Il nubifragio di domenica pomeriggio era stato ampiamente previsto. Sabato il Dipartimento della Protezione Civile della Regione Lazio ha emanato un bollettino di allerta di condizioni meteorologiche avverse.
Nell’avviso del Centro Funzionale Regionale si parlava di “precipitazioni diffuse anche a carattere di rovescio o temporale” accompagnati da “rovesci di forte intensità , frequente attività elettrica, e forti raffiche di vento”. Sulla base delle previsioni il CFR ha valutato “una Criticità codice giallo per rischio idrogeologico per temporali su: Tutte le Zone di Allerta della Regione Lazio”.

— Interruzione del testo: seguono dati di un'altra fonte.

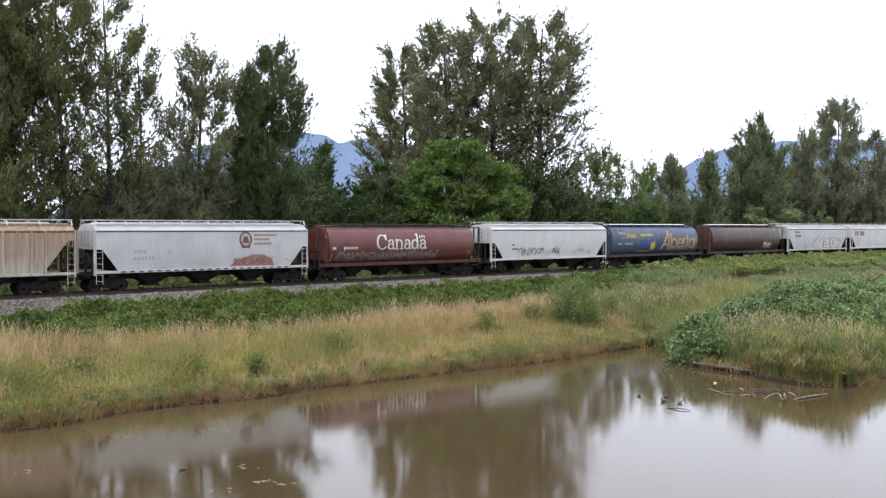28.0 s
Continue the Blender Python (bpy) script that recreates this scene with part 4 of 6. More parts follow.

Insomma il Comune di Roma è stato informato per tempo delle condizioni climatiche della giornata di domenica 5 novembre. E senza dubbio il Comune era a conoscenza del fatto che ieri a Ostia si votava il primo turno delle elezioni per X Municipio.
Non si spiega quindi come mai ieri i cittadini romani che che si sono avventurati fuori casa per andare a votare abbiano dovuto assistere a scene come quelle dell’l’allagamento del sottopassaggio di via di Acilia o di strade rese impraticabili da un’ora di pioggia intensa.
Che il X Municipio abbia qualche problema quando piove forte è cosa nota. Anche perchè appena due mesi fa Ostia si era trovata in una situazione simile.
Se da un anno a questa parte a Roma il vento non fosse cambiato sapremmo subito a chi dare la colpa: a Marino. Ma oggi al Campidoglio c’è Virginia Raggi. Ed era proprio Virginia Raggi il 6 novembre 2014 — tre anni fa esatti — a parlare della necessità di “prevenzione opportuna” in seguito al blocco della città dopo “un fenomeno meteo catastrofico definito bomba d’acqua”.
La Raggi, all’epoca consigliera comunale d’opposizione suggeriva di “ripulire tombini e caditoie ostruite e di potare i rami degli alberi pericolanti“.
Ma sappiamo come vanno le cose nel MoVimento 5 Stelle: quando si è all’opposizione la ricetta giusta è sempre a portata di mano e sembra facilissimo rimediare ai danni di chi sta al governo.
Una volta però che il MoVimento diventa maggioranza la colpa è invariabilmente delle amministrazioni precedenti o addirittura del surriscaldamento globale.